Your Network is Already Compromised, What Now?
The answer lies in network visibility. By providing you with insight into your attackers’ behaviors and location within your environment, network visibility can help you prevent a security event from becoming a full-blown data breach.
Using our advanced visibility tools, we have assessed the networks of hundreds of organizations. We’ve found countless alarming issues, ranging from custom malware being used for data exfiltration to compromised servers used to attack government networks.
This checklist outlines seven of the most common types of network blind spots and suspicious activities that every security team needs to be able to see. If you can’t detect these activities, you are giving threats a place to hide on your network.
Unauthorized DNS Use
Organizations use DNS to enforce policies and protect users from malicious websites. But use of unsanctioned DNS servers can be a sign of malicious activity or policy violations. Nearly 92 percent of malware uses DNS1 in attacks, and more than 70 percent of organizations we have assessed had instances of unauthorized DNS use present on the network.
Rogue Server Activity
Rogue servers are servers that organization administrators have no control over, and they are a serious risk to security. Whether set up by a well meaning employee or a threat actor, these servers allow threats to maintain a persistent presence on the network and exfiltrate sensitive data.
Server Message Block Risk
The Server Message Block (SMB) protocol is used in many organizations, and attackers use it to mask malicious activity. Targeted destructive malware such as Conficker use SMB to deploy proxy tools, install back doors, destroy data, and take servers offline.
Traffic Involving Suspect Countries
Most organizations do business only in certain geographic areas. Identifying traffic coming from outside those regions is an effective way to detect threats. If a utility provider in the western United States experiences significant traffic from Eastern Europe or Asia, it could be a sign of threat activity.
Remote Access Breach
Remote access is a common practice in most organizations, but it also gives attackers a means to gain privileged access to the enterprise network.
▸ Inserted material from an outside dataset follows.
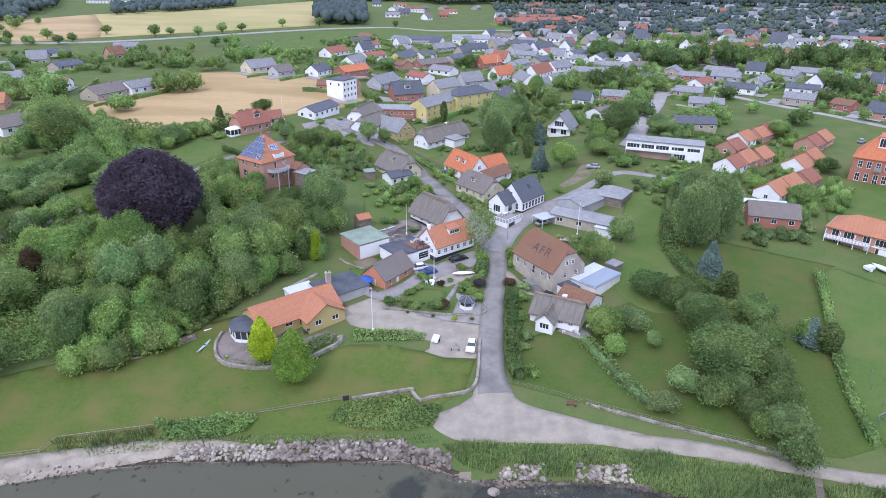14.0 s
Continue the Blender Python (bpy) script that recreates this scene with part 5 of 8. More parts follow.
def grove(name, places, label, kind="F", material=None):
    """Garden trees among distant houses, past counting, as one mass."""
    V, Fs, SM, n = [], [], [], 0
    src = [(np.array([v.co[:] for v in c.vertices]), np.array([p.vertices[:] for p in c.polygons]), [p.use_smooth for p in c.polygons]) for c, _ in MODELS[kind][0]]
    r0, h0 = MODELS[kind][1:3]
    g = random.Random(len(places))
    for x, y, r, h in places:
        v, f, sm = g.choice(src)
        SM += sm
        a = g.uniform(0, 6.28)
        ca, sa = math.cos(a), math.sin(a)
        q = v * [r / r0, r / r0, h / h0]
        V.append(np.stack([q[:, 0] * ca - q[:, 1] * sa + x, q[:, 0] * sa + q[:, 1] * ca + y, q[:, 2] + gz(x, y) - 0.1 * h], 1))
        Fs.append(f + n)
        n += len(v)
    x0, y0 = places[0][0], places[0][1]
    z0 = gz(x0, y0)
    me = bpy.data.meshes.new(name)
    me.from_pydata((np.concatenate(V) - [x0, y0, z0]).tolist(), [], np.concatenate(Fs).tolist())
    me.materials.append(material or LEAF)
    me.polygons.foreach_set("use_smooth", SM)
    me.update()
    return tagged(solid(name, me, None, x0, y0, 0, label, "trees"), kind="stuff")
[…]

Detecting anomalous or suspicious behavior among remote access users can identify cases of stolen access credentials or insider threats.
Telnet is an old, insecure protocol that transmits data unencrypted, which allows attackers to intercept it
to obtain passwords and other sensitive information. Most organizations believe they do not use this protocol, but our assessments have found that 67 percent of organizations have Telnet activity on their network.
Other Anomalous Behaviors
Advanced threats are quick to innovate and adapt to avoid detection, and many rely on stealing legitimate credentials to circumvent defenses. Monitoring network activity for behavior that is known to be bad or is significantly out of the ordinary can help security operators detect even the most advanced threat activity.